Soy taxista asalariado, tengo 32 años y me llamo Nicasio. Como las cosas andan mal, este año me he buscado un curre de camarero en Madrid durante las vacaciones. Maldita la hora en que se me ocurrió aceptar el trabajo en una taberna de un barrio popular algo alejado del centro. En mi profesión de taxista estoy acostumbrado a soportar lo que no está escrito, pero eso es una broma comparado con el agobio diario de un camarero. Cada noche llego a casa baldado y saliéndome palabras necias hasta por las orejas. Yo soy de natural apacible, pero esta experiencia me ha vuelto misántropo.

La cervecería en cuestión es pequeña, casi exigua. Por ella desfilan a lo largo de la jornada personajes y personajillos descerebrados y plúmbeos, más pesados que matar una vaca a besos. Hay excepciones que alivian un poco el muermo. La clientela de una taberna de este tipo se divide en tres secciones: fijos, ocasionales y equivocados.
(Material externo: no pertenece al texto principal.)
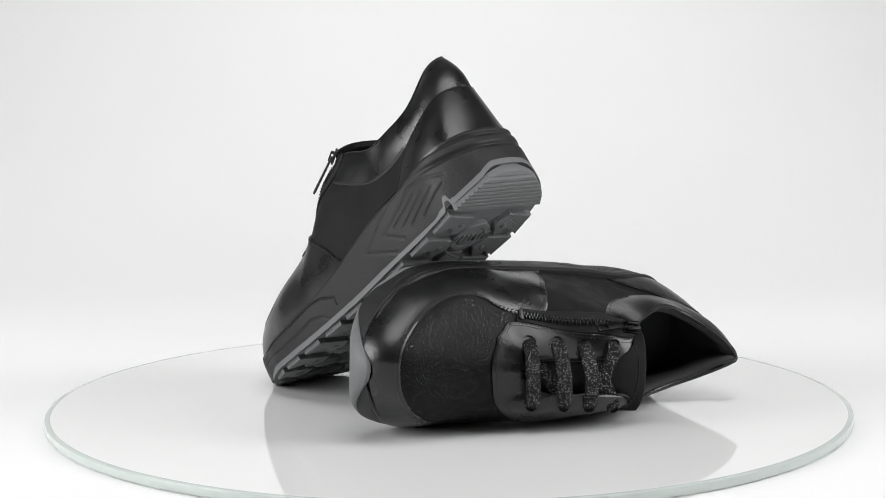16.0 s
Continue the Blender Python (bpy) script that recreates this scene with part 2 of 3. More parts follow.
def toe_step(x):
    """0 along the sole, 1 at the tip of the toe, where the black midsole comes further down."""
    f = np.clip((np.asarray(x) - 0.212) / 0.03, 0, 1)
    return f * f * (3 - 2 * f)


def outline(n=200, grow=0.0, full=0.0):
    """Closed loop of the sole's plan, from the heel's middle along +y to the toe and back along -y."""
    a = (1 - np.cos(np.linspace(0, math.pi, n // 2 + 1))) / 2
    x = 0.264 * a
    left = np.stack([x, spline(SX, SL, x) * (1 - full) + spline(SX, ML, x) * full], 1)
    right = np.stack([x, -spline(SX, SR, x) * (1 - full) - spline(SX, MR, x) * full], 1)[::-1]
    loop = np.vstack([left[1:-1], right[1:-1]])
    ends = np.vstack([loop, loop[:1]])
    run = np.r_[0, np.cumsum(np.linalg.norm(np.diff(ends, axis=0), axis=1))]
    even = np.linspace(0, run[-1], len(loop), endpoint=False)
    loop = np.stack([np.interp(even, run, ends[:, k]) for k in (0, 1)], 1)
    for _ in range(max(2, int(40 * (n / 1000) ** 2))):
        loop = (np.roll(loop, 1, 0) + 2 * loop + np.roll(loop, -1, 0)) / 4
    d = np.roll(loop, -1, 0) - np.roll(loop, 1, 0)
    nrm = np.stack([-d[:, 1], d[:, 0]], 1)
    nrm /= np.linalg.norm(nrm, axis=1)[:, None] + 1e-12
    c = loop.mean(0)
    if np.mean(((loop - c) * nrm).sum(1)) < 0:
        nrm = -nrm
    return loop + nrm * grow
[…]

Los fijos son los más peligrosos porque no te los puedes quitar de encima. Se dejan una pasta gansa y alegran la caja, pero son la madre de todos los aburrimientos. De vez en cuando coinciden seis o siete que convierten la tasca en un psiquiátrico. Por las razones que sean, los bares de barrio suelen ser un imán para mentes dislocadas y buscadores de bronca.

Desde media tarde hasta la hora de cierre, la cosa va en progresivo deterioro porque se juntan las churras con las merinas. El alcohol incrementa los gritos, y aquello es un galimatías infernal. La gente no habla, rebuzna. Y la televisión, a todo gas. Si quieres conocer el mundo, hazte camarero. Comprobarás que es cierto el versículo del Eclesiastés: "Stultorum numerus infinitus est". Einstein lo tradujo así: "Sólo dos cosas son infinitas, el universo y la estupidez humana. Y no estoy seguro de lo primero". Estoy loco por volver al taxi y sólo aguantar a los plastas de uno en uno.